Response to Sonnet 30
Sonnet 2 uses the seasons as a metaphor of the process of aging. The forty winters is a time marker of the average forty years that a person during that time had to live. The word “besiege” in the first line makes the idea of aging as a negative process, and thus setting the stage for the rest of the sonnet. The words relating to war and the words relating to nature intermix throughout the sonnet. In line two, the words trenches can play a double meaning in both nature and war, even though trench warfare was not very popular, to say the least, in the Middle Ages, but looking at it now in modern way, the word “trenches” can have two placements. This sonnet also uses dialogue which is rare in Shakespeare’s sonnets.
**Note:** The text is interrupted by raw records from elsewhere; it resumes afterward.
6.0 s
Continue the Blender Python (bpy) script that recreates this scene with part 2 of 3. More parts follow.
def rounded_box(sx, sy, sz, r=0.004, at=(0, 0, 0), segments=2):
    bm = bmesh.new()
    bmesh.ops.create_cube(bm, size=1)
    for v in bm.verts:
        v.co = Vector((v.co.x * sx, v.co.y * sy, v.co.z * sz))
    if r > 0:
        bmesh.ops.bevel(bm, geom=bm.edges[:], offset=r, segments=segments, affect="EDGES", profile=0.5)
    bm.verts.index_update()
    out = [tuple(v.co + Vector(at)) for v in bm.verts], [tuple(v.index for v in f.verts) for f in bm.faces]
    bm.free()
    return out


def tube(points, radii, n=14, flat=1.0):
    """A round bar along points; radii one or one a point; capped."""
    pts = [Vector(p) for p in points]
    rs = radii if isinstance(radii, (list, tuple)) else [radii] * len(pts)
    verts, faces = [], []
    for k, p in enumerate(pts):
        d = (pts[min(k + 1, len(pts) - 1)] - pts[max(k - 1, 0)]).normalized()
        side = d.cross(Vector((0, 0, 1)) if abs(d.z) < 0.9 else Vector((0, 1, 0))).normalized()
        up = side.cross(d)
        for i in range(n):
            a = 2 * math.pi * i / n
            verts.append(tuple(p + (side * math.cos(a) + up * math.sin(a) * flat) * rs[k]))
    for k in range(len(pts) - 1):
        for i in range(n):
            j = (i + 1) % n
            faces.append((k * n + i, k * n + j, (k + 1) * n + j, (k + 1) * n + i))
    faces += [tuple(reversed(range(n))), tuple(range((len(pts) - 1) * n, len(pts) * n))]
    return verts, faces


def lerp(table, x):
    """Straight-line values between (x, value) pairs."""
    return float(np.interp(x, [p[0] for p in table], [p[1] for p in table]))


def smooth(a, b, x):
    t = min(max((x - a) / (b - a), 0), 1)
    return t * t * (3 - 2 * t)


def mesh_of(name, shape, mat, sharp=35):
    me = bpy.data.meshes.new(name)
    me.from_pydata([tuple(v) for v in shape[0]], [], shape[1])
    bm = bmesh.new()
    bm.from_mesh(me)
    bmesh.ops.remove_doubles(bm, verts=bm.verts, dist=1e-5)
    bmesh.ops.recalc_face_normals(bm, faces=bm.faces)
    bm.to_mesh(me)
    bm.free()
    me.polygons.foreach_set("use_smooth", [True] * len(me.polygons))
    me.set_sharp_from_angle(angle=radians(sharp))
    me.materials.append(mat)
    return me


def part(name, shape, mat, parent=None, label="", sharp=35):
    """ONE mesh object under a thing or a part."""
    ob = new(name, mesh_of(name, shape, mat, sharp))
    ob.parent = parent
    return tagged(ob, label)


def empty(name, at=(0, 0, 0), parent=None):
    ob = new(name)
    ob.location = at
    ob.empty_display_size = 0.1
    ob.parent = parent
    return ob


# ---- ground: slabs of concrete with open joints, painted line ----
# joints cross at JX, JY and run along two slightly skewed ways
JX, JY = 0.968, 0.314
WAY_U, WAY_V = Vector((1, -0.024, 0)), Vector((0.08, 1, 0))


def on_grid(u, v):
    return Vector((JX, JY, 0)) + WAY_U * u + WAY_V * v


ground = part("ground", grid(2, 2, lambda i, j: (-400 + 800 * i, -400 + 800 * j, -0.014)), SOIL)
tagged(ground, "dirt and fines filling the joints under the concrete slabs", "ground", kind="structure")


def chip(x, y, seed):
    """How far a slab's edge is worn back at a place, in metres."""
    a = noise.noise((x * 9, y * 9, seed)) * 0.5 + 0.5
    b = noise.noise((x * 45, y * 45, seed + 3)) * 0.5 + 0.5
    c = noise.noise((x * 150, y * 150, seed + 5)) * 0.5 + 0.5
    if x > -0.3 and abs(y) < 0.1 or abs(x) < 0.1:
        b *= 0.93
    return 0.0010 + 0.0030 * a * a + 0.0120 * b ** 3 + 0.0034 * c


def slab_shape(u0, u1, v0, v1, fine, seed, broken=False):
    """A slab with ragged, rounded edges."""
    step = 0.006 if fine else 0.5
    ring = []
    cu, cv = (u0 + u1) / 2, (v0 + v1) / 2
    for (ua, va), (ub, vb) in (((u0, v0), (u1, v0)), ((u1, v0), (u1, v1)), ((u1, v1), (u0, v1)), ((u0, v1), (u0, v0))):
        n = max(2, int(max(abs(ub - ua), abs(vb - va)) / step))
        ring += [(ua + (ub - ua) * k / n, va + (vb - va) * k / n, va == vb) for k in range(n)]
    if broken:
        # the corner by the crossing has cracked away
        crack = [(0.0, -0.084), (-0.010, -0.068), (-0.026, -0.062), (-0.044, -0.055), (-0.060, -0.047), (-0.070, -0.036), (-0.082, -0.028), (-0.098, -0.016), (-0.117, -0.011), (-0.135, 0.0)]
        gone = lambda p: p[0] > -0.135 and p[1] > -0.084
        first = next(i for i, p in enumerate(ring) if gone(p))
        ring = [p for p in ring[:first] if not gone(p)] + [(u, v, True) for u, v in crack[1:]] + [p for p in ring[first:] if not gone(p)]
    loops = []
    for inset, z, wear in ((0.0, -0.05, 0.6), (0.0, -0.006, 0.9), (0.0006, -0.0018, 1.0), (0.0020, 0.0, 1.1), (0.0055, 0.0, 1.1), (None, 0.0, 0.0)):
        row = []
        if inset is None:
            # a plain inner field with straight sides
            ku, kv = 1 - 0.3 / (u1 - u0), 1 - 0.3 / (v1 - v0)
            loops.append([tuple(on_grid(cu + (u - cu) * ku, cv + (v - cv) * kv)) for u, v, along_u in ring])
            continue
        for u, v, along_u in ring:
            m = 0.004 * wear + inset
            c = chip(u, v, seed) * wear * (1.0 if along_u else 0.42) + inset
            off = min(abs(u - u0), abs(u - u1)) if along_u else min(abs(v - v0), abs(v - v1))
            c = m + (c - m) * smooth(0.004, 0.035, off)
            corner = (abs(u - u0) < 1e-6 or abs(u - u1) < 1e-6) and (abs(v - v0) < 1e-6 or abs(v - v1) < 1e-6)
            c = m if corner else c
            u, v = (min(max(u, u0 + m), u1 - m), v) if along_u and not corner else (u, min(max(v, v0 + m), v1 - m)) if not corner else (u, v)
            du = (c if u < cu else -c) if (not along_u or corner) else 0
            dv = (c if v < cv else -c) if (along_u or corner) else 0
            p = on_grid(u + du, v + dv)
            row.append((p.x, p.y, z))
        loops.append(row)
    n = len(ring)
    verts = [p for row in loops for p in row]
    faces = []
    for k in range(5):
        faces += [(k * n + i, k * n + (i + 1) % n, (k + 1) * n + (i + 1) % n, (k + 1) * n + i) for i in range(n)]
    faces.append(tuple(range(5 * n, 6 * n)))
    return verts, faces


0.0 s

This sonnet also directly addresses the audience as thou, which I believe is odd because the sonnet before it was very indirectly addressing anybody at all.
Response to Sonnet 18
Sonnet 2 uses the seasons as a metaphor of the process of aging. The forty winters is a time marker of the average forty years that a person during that time had to live. The word “besiege” in the first line makes the idea of aging as a negative process, and thus setting the stage for the rest of the sonnet. The words relating to war and the words relating to nature intermix throughout the sonnet. In line two, the words trenches can play a double meaning in both nature and war, even though trench warfare was not very popular, to say the least, in the Middle Ages, but looking at it now in modern way, the word “trenches” can have two placements. This sonnet also uses dialogue which is rare in Shakespeare’s sonnets. This sonnet also directly addresses the audience as thou, which I believe is odd because the sonnet before it was very indirectly addressing anybody at all.
Response to Sonnet 12
Sonnet 2 uses the seasons as a metaphor of the process of aging. The forty winters is a time marker of the average forty years that a person during that time had to live. The word “besiege” in the first line makes the idea of aging as a negative process, and thus setting the stage for the rest of the sonnet. The words relating to war and the words relating to nature intermix throughout the sonnet. In line two, the words trenches can play a double meaning in both nature and war, even though trench warfare was not very popular, to say the least, in the Middle Ages, but looking at it now in modern way, the word “trenches” can have two placements. This sonnet also uses dialogue which is rare in Shakespeare’s sonnets. This sonnet also directly addresses the audience as thou, which I believe is odd because the sonnet before it was very indirectly addressing anybody at all.
Reflection of Sonnet 2
Sonnet 2 uses the seasons as a metaphor of the process of aging. The forty winters is a time marker of the average forty years that a person during that time had to live. The word “besiege” in the first line makes the idea of aging as a negative process, and thus setting the stage for the rest of the sonnet. The words relating to war and the words relating to nature intermix throughout the sonnet. In line two, the words trenches can play a double meaning in both nature and war, even though trench warfare was not very popular, to say the least, in the Middle Ages, but looking at it now in modern way, the word “trenches” can have two placements. This sonnet also uses dialogue which is rare in Shakespeare’s sonnets. This sonnet also directly addresses the audience as thou, which I believe is odd because the sonnet before it was very indirectly addressing anybody at all.
Reflection of Sonnet 1
This sonnet is quite formal, as sonnets go. It addresses the audience in a round-about way. Assuming this poem is to Mr. W.H., and was commissioned by his parents, is seems like it is trying only to plant the seeds of an idea, not try to force them. It is outright suggesting to procreate, to make beauty live on, because it is human nature to want more of what is beautiful. It threatens negative qualities of selfishness and gluttony and promotes procreation. The oxymoron in line eight can be said to make the point that in one person, there is good, but the potential for evil as well. The speaker seems to use many comparisons and metaphors to make the point understood. In the third line, however, the speaker is quite blunt reading “His tender heir might bear his memory.” This is a very direct way of persuading the audience in knowing the direction that the speaker is taking because the first lines that were more open to interpretation.